The job gains were impressive and across all sectors of the American economy. There have now been five consecutive monthly drops in the national jobless rate and the 8.3% figure represents a three-year low in the unemployment number. Wall Street seems impressed and the Dow Jones is now flirting with the 13,000 mark.

The political implications are huge. It’s estimated that if the current monthly gains of over 200,000 new jobs continues until election day, the jobless rate in November may well come in at just under 8%. It’s a significant number.
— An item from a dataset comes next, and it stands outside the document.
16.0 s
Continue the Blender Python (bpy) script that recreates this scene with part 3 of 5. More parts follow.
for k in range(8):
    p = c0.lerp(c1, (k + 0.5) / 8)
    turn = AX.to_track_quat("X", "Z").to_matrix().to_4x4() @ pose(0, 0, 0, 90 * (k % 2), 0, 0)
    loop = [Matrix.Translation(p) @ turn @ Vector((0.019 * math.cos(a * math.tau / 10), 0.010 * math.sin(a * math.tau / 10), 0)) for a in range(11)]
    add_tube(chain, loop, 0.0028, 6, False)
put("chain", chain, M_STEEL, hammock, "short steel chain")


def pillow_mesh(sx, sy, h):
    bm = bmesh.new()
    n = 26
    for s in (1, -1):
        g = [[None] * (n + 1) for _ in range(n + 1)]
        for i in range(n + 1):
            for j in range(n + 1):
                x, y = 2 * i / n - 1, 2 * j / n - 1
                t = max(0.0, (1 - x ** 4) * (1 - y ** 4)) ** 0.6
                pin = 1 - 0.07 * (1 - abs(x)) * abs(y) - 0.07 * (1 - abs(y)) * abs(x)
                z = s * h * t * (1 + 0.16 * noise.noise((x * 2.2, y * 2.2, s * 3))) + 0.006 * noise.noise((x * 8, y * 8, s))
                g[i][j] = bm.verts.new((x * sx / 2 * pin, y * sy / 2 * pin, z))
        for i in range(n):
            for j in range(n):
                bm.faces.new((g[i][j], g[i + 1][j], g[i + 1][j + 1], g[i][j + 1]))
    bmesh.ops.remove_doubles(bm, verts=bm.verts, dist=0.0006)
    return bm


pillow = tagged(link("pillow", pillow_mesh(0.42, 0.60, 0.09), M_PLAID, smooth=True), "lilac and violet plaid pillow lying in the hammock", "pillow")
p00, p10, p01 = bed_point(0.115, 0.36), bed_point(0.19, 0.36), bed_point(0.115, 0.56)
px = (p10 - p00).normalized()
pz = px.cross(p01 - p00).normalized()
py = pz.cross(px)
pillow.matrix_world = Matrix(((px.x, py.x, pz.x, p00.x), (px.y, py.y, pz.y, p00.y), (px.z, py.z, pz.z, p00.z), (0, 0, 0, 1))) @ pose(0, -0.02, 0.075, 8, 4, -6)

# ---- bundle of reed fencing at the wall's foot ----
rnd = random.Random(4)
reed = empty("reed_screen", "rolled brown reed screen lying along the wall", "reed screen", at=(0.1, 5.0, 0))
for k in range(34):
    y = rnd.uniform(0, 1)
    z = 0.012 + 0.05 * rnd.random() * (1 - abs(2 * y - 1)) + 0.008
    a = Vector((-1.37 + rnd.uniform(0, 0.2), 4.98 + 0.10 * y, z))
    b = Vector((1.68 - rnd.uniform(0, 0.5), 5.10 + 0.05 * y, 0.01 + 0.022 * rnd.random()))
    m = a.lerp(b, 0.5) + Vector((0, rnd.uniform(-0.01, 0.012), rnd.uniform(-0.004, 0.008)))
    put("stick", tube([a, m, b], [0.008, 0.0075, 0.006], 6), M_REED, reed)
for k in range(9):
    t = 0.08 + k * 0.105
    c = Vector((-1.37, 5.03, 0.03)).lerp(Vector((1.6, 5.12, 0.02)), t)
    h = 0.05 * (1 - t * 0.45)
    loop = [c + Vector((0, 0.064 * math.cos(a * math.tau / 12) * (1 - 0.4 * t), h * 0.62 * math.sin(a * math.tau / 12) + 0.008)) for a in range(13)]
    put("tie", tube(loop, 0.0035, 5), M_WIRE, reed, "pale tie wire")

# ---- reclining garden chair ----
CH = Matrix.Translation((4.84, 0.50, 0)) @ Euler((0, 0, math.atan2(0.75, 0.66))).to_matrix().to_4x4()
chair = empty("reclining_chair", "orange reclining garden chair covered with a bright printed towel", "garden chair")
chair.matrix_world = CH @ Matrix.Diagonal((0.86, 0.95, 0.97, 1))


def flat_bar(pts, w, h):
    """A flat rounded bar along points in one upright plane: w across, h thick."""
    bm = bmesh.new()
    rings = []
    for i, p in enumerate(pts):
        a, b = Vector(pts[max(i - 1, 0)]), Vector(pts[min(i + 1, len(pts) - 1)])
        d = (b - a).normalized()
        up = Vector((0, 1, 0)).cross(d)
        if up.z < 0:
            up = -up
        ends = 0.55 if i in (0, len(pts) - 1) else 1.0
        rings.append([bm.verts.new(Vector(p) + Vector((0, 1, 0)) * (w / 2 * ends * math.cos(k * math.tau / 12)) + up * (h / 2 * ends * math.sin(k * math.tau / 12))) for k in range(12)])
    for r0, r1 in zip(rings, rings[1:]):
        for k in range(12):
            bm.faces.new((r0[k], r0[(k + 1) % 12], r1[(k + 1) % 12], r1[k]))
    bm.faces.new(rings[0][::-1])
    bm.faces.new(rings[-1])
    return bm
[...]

No incumbent President has ever been re-elected with a jobless rate over 8%.

For Republicans seeking the presidential nomination and centering their campaigns on a cratering American economy, there are still enough weak points and looming threats to the nation’s finances to make a case but there’s also a political danger. It is not an advantageous position to appear to be rooting for the continuing demise of the American economy. It is not a “morning in America” message and it threatens to make President Obama the optimist and Republicans the party of gloom-and-doom.

There is an obvious pivot that can be made to other issues and they are also important ones to be settled in a campaign. The debate over the size of government. The arguments of over-regulation versus government protection of consumers and the environment, for example. There’s the continuing danger of massive budget deficits.

But there’s a ritual that occurs on the morning of the first Friday of every month. The current leader of the Republican party, House Speaker John Boehner, releases a public statement on the latest jobless report. For five straight months now, he’s had to say, in essence, we’re glad things are looking up but the situation is still dire. How long that message continues to resonate if the string of positive economic news continues, could well end up determining who gets to live in the White House for the next four years.